To be eligible for flat rate VAT accounting your business must have generated £150,000 or less (exclusive of VAT) in revenue over the last twelve month.
When a cash accounting VAT scheme applies your liability to pay VAT only arises once customers pay for goods and services you provide, not the earlier date of when an invoice was raised. Cash accounting is favourable for businesses who offer generous credit terms. However cash accounting prevents your business from reclaiming VAT on purchases you have not yet paid for.
To be eligible for cash accounting your business must have generated now more than £1.35 million in revenue over the last twelve month.
When an annual accounting VAT scheme applies HMRC estimates your VAT bill for the year based on the previous year’s VAT bill. You make an advanced payment at the start of the tax year based on this estimate. At the end of the tax year you either top up this amount if you made an underpayment or apply for a refund if you paid too much.

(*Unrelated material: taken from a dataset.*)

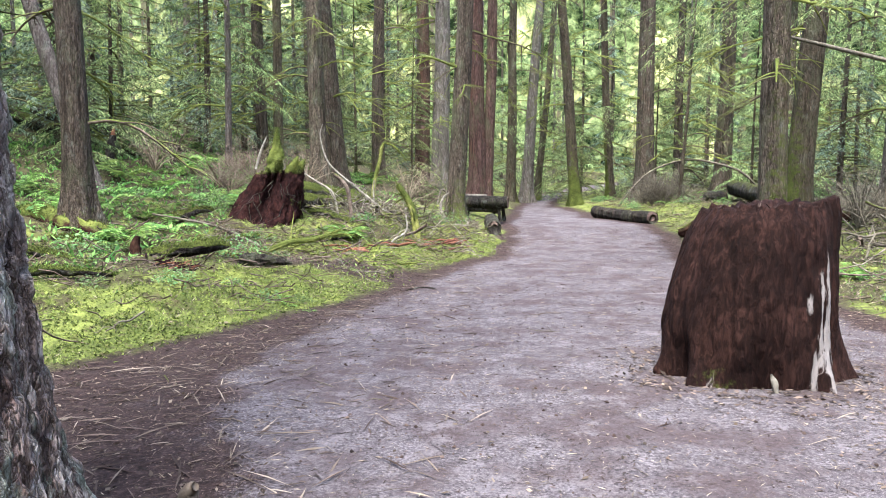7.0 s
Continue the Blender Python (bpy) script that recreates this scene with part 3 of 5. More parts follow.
NAMED = [  # x, y, radius, height, lean, bark, label, moss, moss height, branches, lowest
    (-11.3, 20.1, .26, 24, (0, 0), BARK_GREY, "pale grey-barked conifer on the slope", .2, 1, 5, 3),
    (-6.1, 21.5, .24, 22, (-.035, .0), BARK_BROWN, "brown-barked conifer with a flared mossy foot", .35, 1.0, 6, 2.2),
    (5.74, 22.1, .235, 24, (-.035, .0), BARK_BROWN, "brown-barked conifer with a green mossy flank and foot", .55, 3, 5, 3.4),
    (7.5, 25.9, .28, 24, (.065, .0), BARK_DARK, "dark conifer that leans, mossy at the foot", .55, 2.2, 5, 3.5),
    (7.8, 21.6, .11, 17, (-.06, .0), BARK_DARK, "thin dark leaning trunk among the brush", .4, 4, 4, 3),
    (12.3, 31.6, .26, 25, (.02, .0), BARK_GREY, "pale lichen-grey conifer trunk", .1, 1, 8, 3),
    (10.75, 26.0, .22, 24, (.0, .0), BARK_BROWN, "brown conifer trunk of a close pair", .3, 2, 4, 4),
    (11.35, 26.2, .25, 24, (.01, .0), BARK_BROWN, "brown conifer trunk of a close pair", .3, 2, 4, 4),
    (13.1, 25.2, .24, 23, (.0, .0), BARK_DARK, "dark brown conifer behind a broken trunk", .4, 2, 5, 3),
    (14.6, 28.5, .2, 23, (.02, .0), BARK_GREY, "slim pale conifer trunk", .1, 1, 8, 2.5),
    (17.5, 31.0, .22, 23, (.01, .0), BARK_GREY, "slim pale conifer trunk", .1, 1, 8, 2.5),
    (-.09, 29.25, .25, 26, (.03, .0), BARK_BROWN, "rough grey-brown conifer beside the log bench", .55, 1.1, 6, 4.0),
    (4.27, 40.5, .24, 22, (-.1, .0), BARK_DARK, "dark trunk thick with green moss at the path edge", 1.5, .55, 7, 2.5),
    (6.75, 38.7, .36, 26, (-.02, .0), BARK_BROWN, "stout brown-barked conifer among brush", .3, 1.5, 7, 3),
    (11.05, 43.4, .38, 26, (.0, .0), BARK_BROWN, "stout brown-barked conifer among brush", .3, 1.5, 7, 3),
    (8.8, 42.4, .2, 23, (.0, .0), BARK_BROWN, "slim brown conifer trunk", .3, 1.5, 7, 2.5),
    (6.2, 44.3, .2, 22, (-.06, .0), BARK_DARK, "slim mossy leaning conifer trunk", .8, 3, 7, 2),
    (12.7, 40.6, .3, 24, (.0, .0), BARK_DARK, "dark conifer trunk among saplings", .3, 1.5, 7, 3),
    (-7.55, 32.3, .11, 20, (-.01, .0), BARK_GREY, "thin pale young conifer on the slope", .2, 1, 8, 1.5),
    (-7.5, 35.5, .22, 24, (-.03, .0), BARK_BROWN, "brown conifer on the slope", .3, 2, 6, 2.2),
    (-6.7, 34.9, .18, 23, (-.02, .0), BARK_DARK, "dark slim conifer on the slope", .4, 2, 7, 2),
    (-4.45, 31.5, .26, 25, (-.012, .0), BARK_BROWN, "brown conifer with a knobbly trunk", .3, 1.5, 9, 2),
    (-4.35, 33.6, .31, 25, (-.07, .0), BARK_BROWN, "dark brown conifer leaning on the slope", .35, 2, 7, 2.5),
    (-4.35, 41.7, .29, 25, (.0, .0), BARK_BROWN, "brown conifer with many mossy dead branches", .5, 2.5, 12, 2),
    (-1.6, 42, .4, 26, (.0, .0), BARK_GREY, "broad grey-brown conifer trunk", .4, 2, 8, 3),
    (-2.6, 43.5, .34, 26, (.0, .0), BARK_RED, "reddish fibrous cedar trunk behind brush", .2, 1, 8, 3),
    (1.5, 46, .25, 24, (.01, .0), BARK_DARK, "dark conifer trunk beyond the bench", .3, 1.5, 8, 2),
    (2.3, 47, .3, 24, (.06, .0), BARK_GREY, "grey conifer trunk leaning beyond the path", .4, 1.5, 8, 2),
    (3.0, 50, .2, 24, (.08, .0), BARK_DARK, "slim dark leaning trunk", .4, 1.5, 6, 2),
    (7.3, 35.7, .07, 9, (.06, .0), BARK_DARK, "thin crooked young tree in the brush", .7, 3, 6, 1.5),
]
for i, (x, y, r, tall, lean, mat, label, moss, mt, nb, low) in enumerate(NAMED):
    big_named_tree("conifer", x, y, r, tall, lean, mat, label, i + 3, moss * 1.05 + .08, mt * 1.4, int(nb * 2), low * .8, crown_from=min(9.5, tall * .6))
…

The key advantage of annual accounting is that you submit only one VAT return for the entire year. This scheme is unsuitable for businesses who must regularly reclaim VAT.
To be eligible for annual accounting your business must have generated no more than £1.35 million in revenue over the last twelve months.
Click here for more information on annual accounting schemes.
Several variations of retail accounting VAT schemes currently exists. The most common retail accounting schemes include:
- Point of sale scheme – when the retailor has the ability to calculate VAT at the time of sales e.g. through the use of an computerised cash register
- Apportionment scheme – applicable when the retailer buys goods for resale. This is not allowed for services or where the retailer also manufactures the goods
- Direct calculation scheme
HMRC requires retailers earning more than £130 million per annum to set up a bespoke retail scheme. A retail scheme may be combined with a cash accounting VAT scheme described above.